NUMBER 10’s coronavirus briefings are “number theatre” that can’t be trusted, an expert claims.
Earlier this week Professor Sir David Spiegelhalter, chair of the Winton Centre for Risk and Evidence Communication at Cambridge University, urged Prime Minister Boris Johnson not to cite his work on international Covid-19 comparisons.
Today he savaged the UK Government’s daily briefings in a televised interview.
Appearing on The Andrew Marr Show, Spiegelhalter suggested the team putting the daily briefings together for the UK Government does not understand the figures on death tolls and case numbers.
The eminent statistician stated that it is “extraordinary” that it is not known how many people have had Covid-19.
And he branded Saturday’s session “completely embarrassing”.
The government’s daily briefings on #Covid_19 are “not trustworthy communication of statistics” says Professor Sir David Spiegelhalter from the University of Cambridge#Marr https://t.co/TTJMcT0lgb pic.twitter.com/BEKFRhg23H
— BBC Politics (@BBCPolitics) May 10, 2020
He said: “We get told lots of big numbers, precise numbers of tests being done – 96,878. Well, that’s not how many were done yesterday, it includes tests that were posted out.
“We’re told 31,587 people have died.

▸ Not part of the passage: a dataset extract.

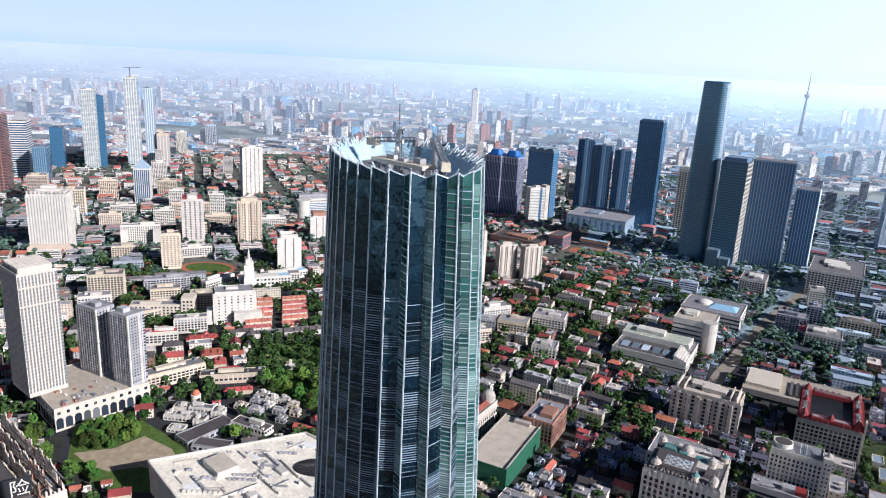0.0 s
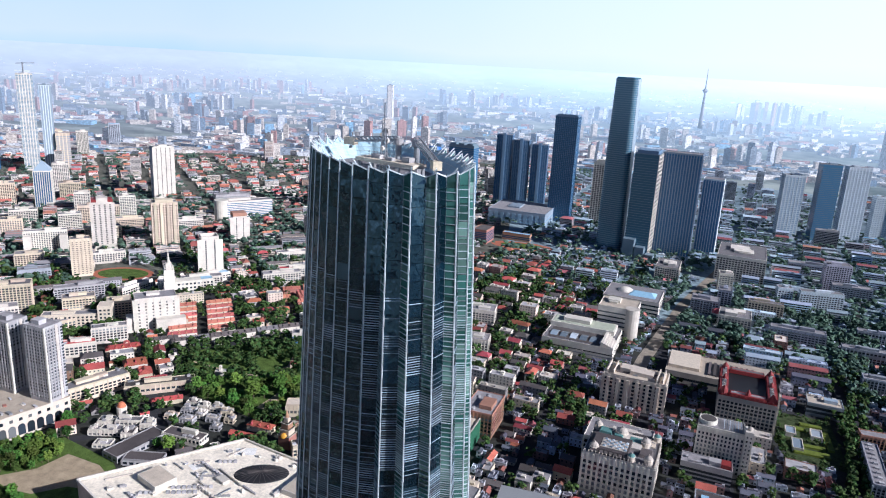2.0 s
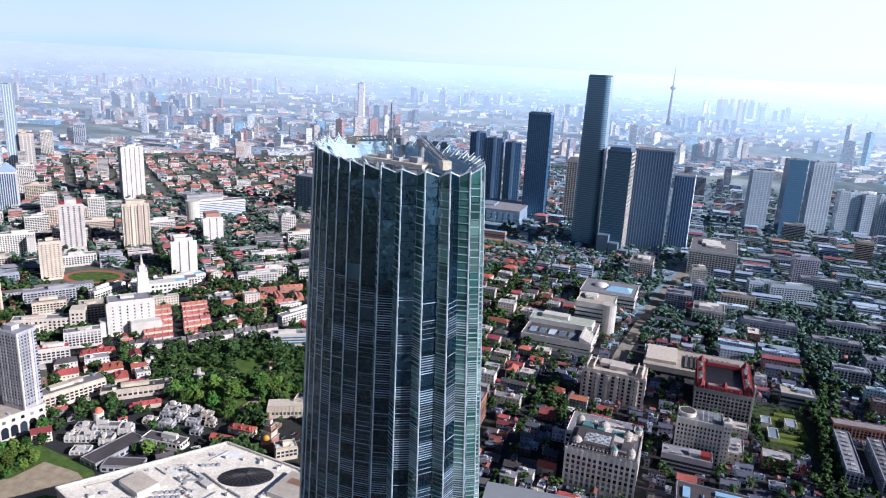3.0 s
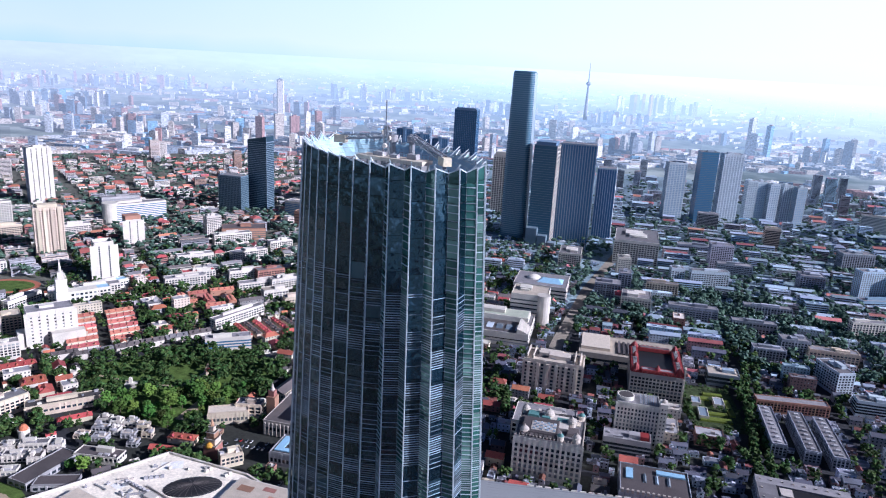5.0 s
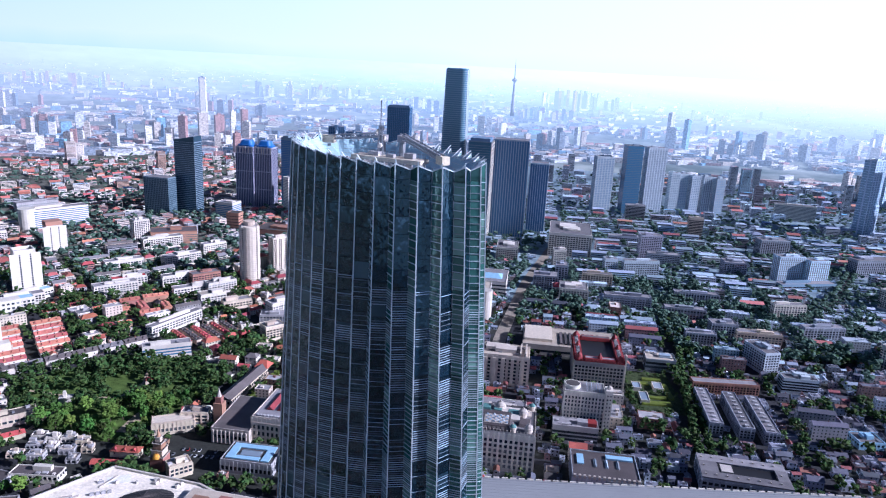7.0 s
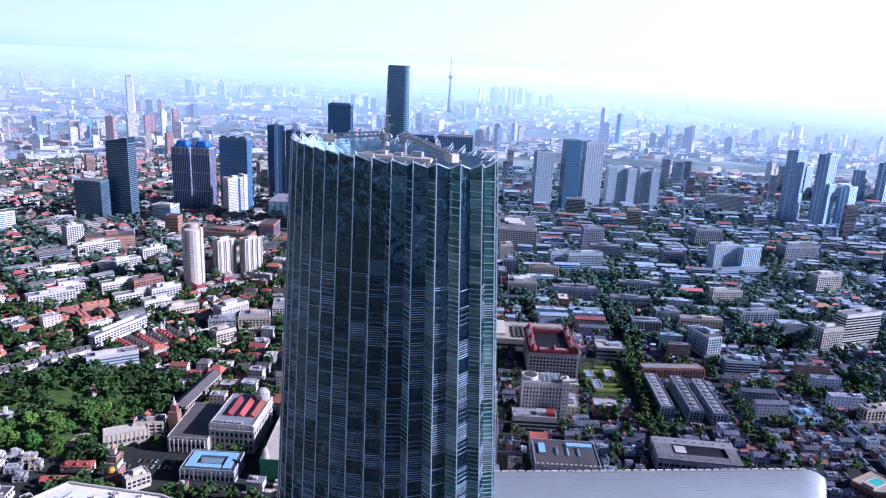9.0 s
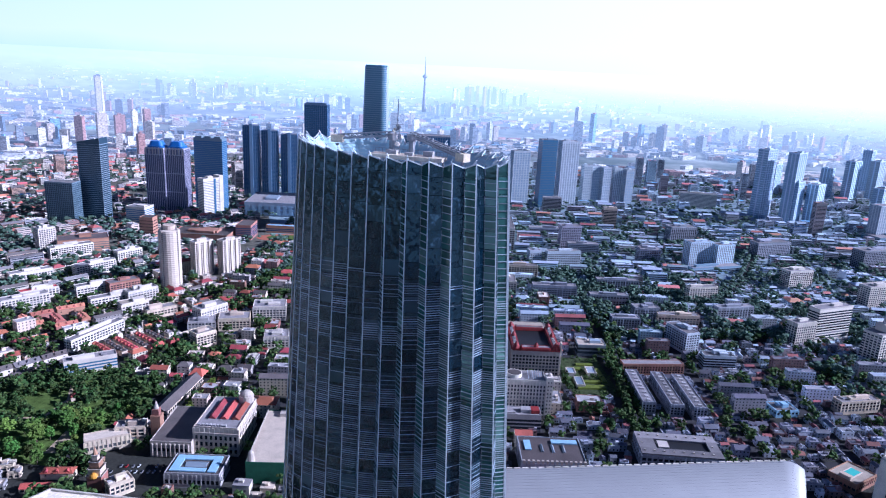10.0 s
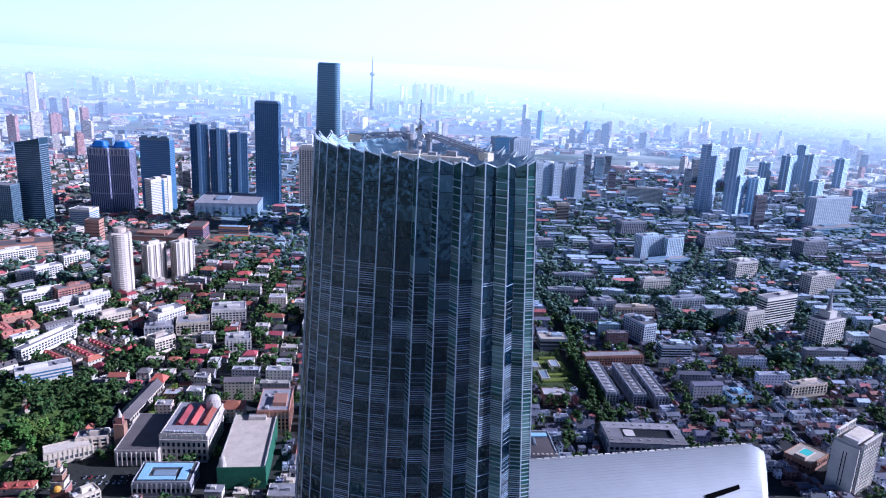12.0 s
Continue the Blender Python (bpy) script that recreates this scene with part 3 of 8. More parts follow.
tagged(part("return_glazing", slims, SLIM_GLASS, tower, "greenish glass in the folds"), kind="stuff")
# added black core fills in for the unlit inside behind the glass
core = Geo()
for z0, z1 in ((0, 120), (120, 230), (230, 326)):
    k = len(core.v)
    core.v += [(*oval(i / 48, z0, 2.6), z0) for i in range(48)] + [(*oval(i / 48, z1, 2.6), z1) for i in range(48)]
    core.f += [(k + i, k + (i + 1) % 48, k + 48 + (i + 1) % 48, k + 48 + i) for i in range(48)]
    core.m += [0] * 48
part("core", core, BLACK, tower, "black core in place of the unlit inside")
for i in range(BAYS):                       # a bright edge on every pleat, and a thin one in each fold
    e = Geo()
    for z0, z1 in ((150, 240), (240, T_TOP + 0.8)):
        e.beam((*oval((i - 0.2) / BAYS, z0, -0.12), z0), (*oval((i - 0.2) / BAYS, z1, -0.12), z1), 0.26, 0.30)
    part("pleat_edge", e, FIN, tower, "bright aluminium edge")
    e = Geo()
    e.beam((*valley(i, 150), 150), (*valley(i, T_TOP), T_TOP), 0.18, 0.18)
    part("fold_edge", e, STEEL, tower)
bars, rungs = Geo(), Geo()                  # shading bars in front of the glass
rb = random.Random(4)
lined = {(i, k): rb.random() + 0.35 * noise.noise(Vector((i * 0.7, k * 0.35, 8.0))) for i in range(BAYS) for k in range(90)}
STEP = 0.6
for step in range(int((T_TOP - 179.0) / STEP)):
    z = T_TOP - 4.0 - STEP * step
    high = z > 303
    for i in range(BAYS):
        if i not in near and tip(i, z)[1] > 12 and not high:
            continue
        t0, v0, t1 = Vector((*oval((i - 0.2) / BAYS, z, -0.05), z)), Vector((*valley(i, z), z)), Vector((*oval((i + 0.8) / BAYS, z, -0.05), z))
        cell = lined[(i, int((T_TOP - z) / FLOOR))]
        o = (v0 - t0).cross(Vector((0, 0, 1))).normalized() * 0.1
        if not high and cell > 0.66:                       # close blinds
            bars.beam(t0 + o, v0 + o, 0.09, 0.12 + 0.22 * min(0.6, cell - 0.66))
        elif not high and cell > 0.38 and step % 2 == 0:
            bars.beam(t0 + o, v0 + o, 0.09, 0.10)
        elif not high and step % 7 == 0:                   # storey lines
            bars.beam(t0 + o, v0 + o, 0.09, 0.13)
        side = math.degrees(math.atan2(t0.y, t0.x)) % 360
        # high rungs are left off the shaded bays; only sunlit ones show
        if high and 110 < side < 262:
            continue
        o = (t1 - v0).cross(Vector((0, 0, 1))).normalized() * 0.14
        if (high and step % 3 == 0) or (not high and (cell > 0.6 or step % 2 == 0)):
            rungs.beam(v0 + o, t1 + o, 0.2, 0.17)
tagged(part("louvre", bars, BAR, tower, "fine horizontal aluminium shading bars"), kind="stuff")
tagged(part("rung", rungs, paint("rung_metal", (0.36, 0.42, 0.45), rough=0.4, metal=0.2, var=0.2, rnd="island", spread=0.5), tower, "pale rungs across the folds"), kind="stuff")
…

No they haven’t, it’s far more than that.
“I think this is actually not the trustworthy communication of statistics.
“It’s such a missed opportunity. The public out there who are broadly very supportive of the measures, they’re hungry for details, for facts, for genuine information, and yet they get fed this what I call ‘number theatre’, which seems to be co-ordinated really much more by a Number 10 communications team rather than genuinely trying to inform people about what’s going on.
“I just wish the data was being brought together and presented by people who really knew its strengths and limitations and could treat the audience with some respect.”
READ MORE: Statistician tells Boris Johnson to stop citing his coronavirus article
Spiegelhalter also raised concerns about a lack of information on how many people have had the virus.
He told the programme that some say the infection fatality rate – the proportion of people infected with the virus who go on to die – is around 1%. Putting the number of deaths at around 35,000 deaths, if this is multiplied up, it would mean that around 3.5 million people have been infected.
But others put the infection fatality rate at a different percentage, with some saying the infection fatality rate is half of one percent, which would mean that seven million have been infected, while others claim half the country has been infected, he said.
When asked how scared the public should be about Covid-19, Spiegelhalter said: “I’m not saying how anybody should feel, or what they should be worried about, but my aim, as a statistician, was that people’s anxiety should be at least roughly proportional to the actual risks that they face.”
On the instruction to the PM, he said his article was not suggesting that no international comparisons should be made, but issuing a warning about how this is done.
He said: “I felt forced, and my colleagues encouraged me, to go public and say ‘Please don’t do this, it’s not what I meant, don’t use this to make this claim that we can’t make comparisons’.”